------ AVAILABLE DATA
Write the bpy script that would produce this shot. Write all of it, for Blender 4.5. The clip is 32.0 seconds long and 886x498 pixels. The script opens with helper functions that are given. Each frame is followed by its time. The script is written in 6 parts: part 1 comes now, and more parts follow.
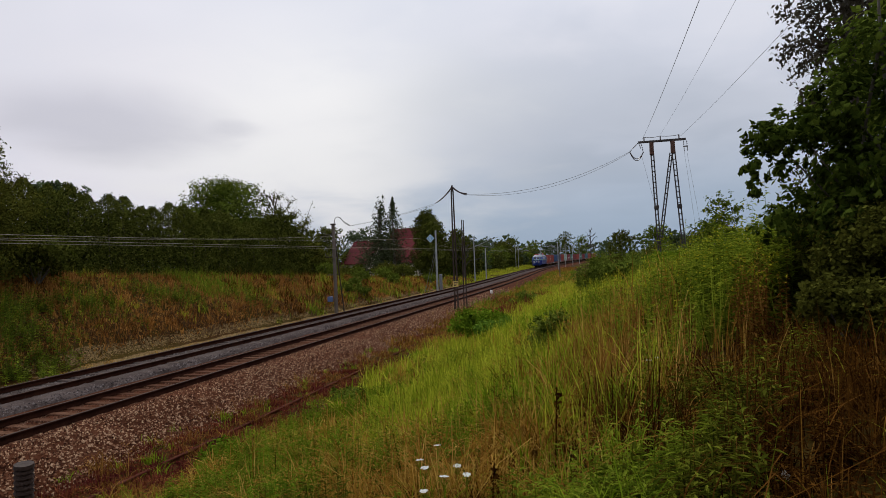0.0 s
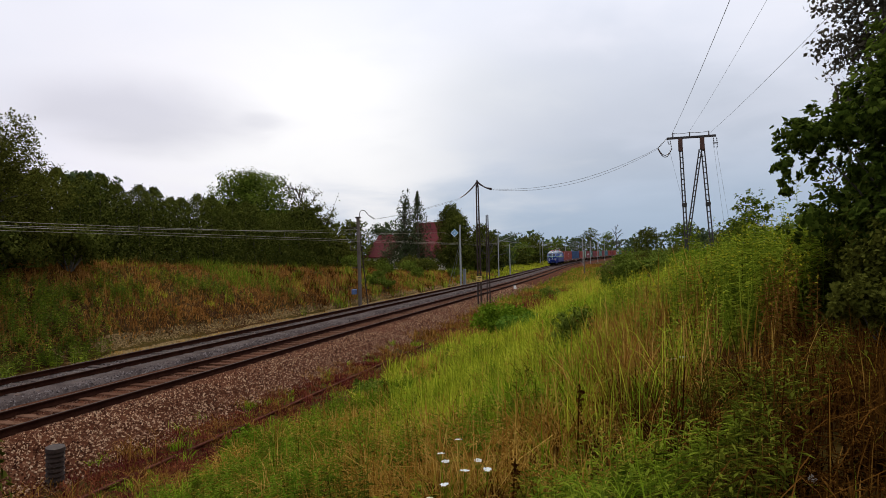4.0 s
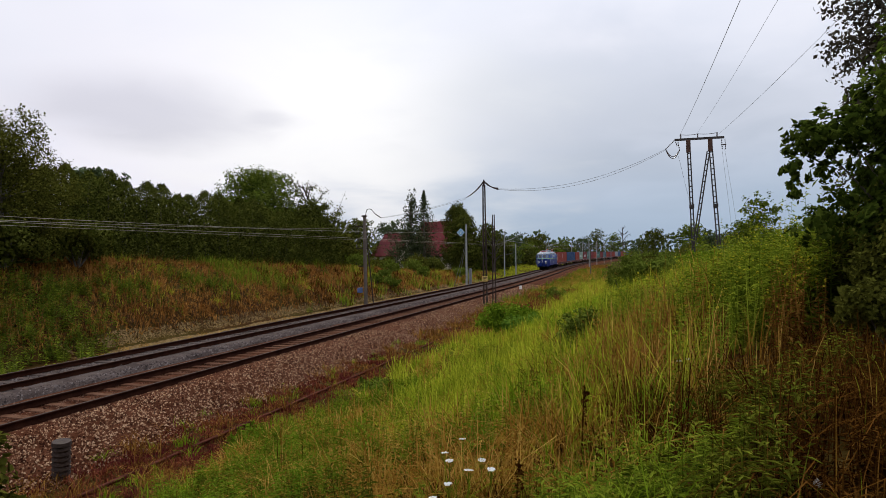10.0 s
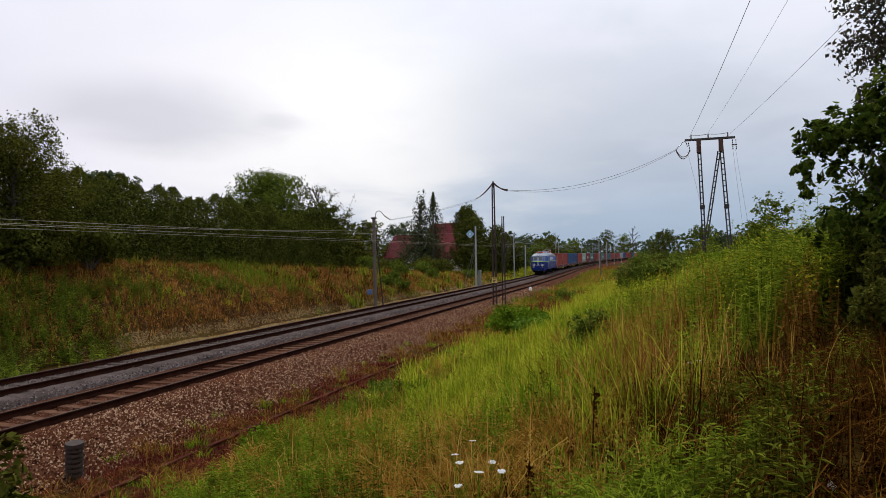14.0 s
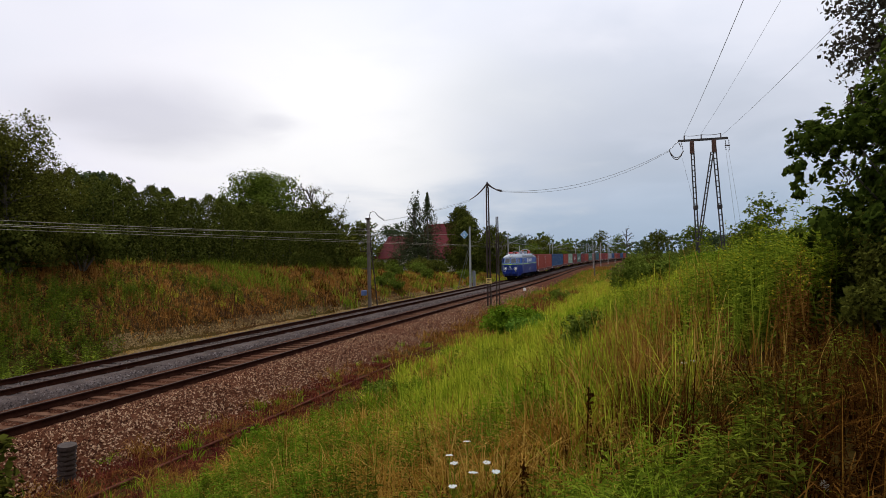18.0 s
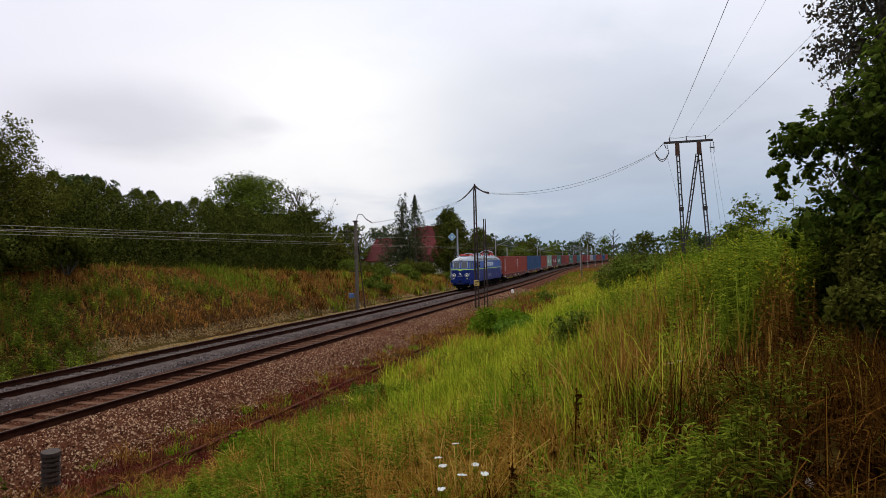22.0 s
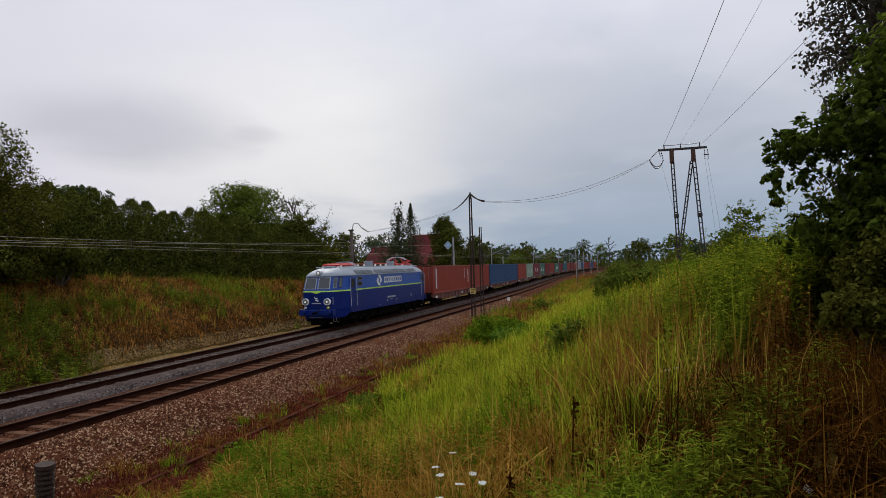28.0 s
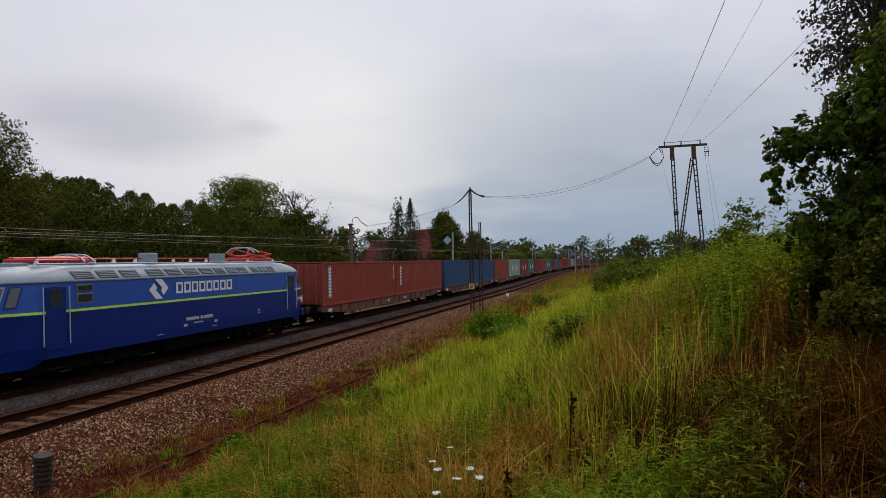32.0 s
------------
- **GOAL**: Extract every line of the data exactly; pictures stay out.

- **WRITTEN RESPONSE**:
Write the bpy script that would produce this shot. Write all of it, for Blender 4.5. The clip is 32.0 seconds long and 886x498 pixels. The script opens with helper functions that are given. Each frame is followed by its time. The script is written in 6 parts: part 1 comes now, and more parts follow.
0.0 s
4.0 s
10.0 s
14.0 s
18.0 s
22.0 s
28.0 s
32.0 s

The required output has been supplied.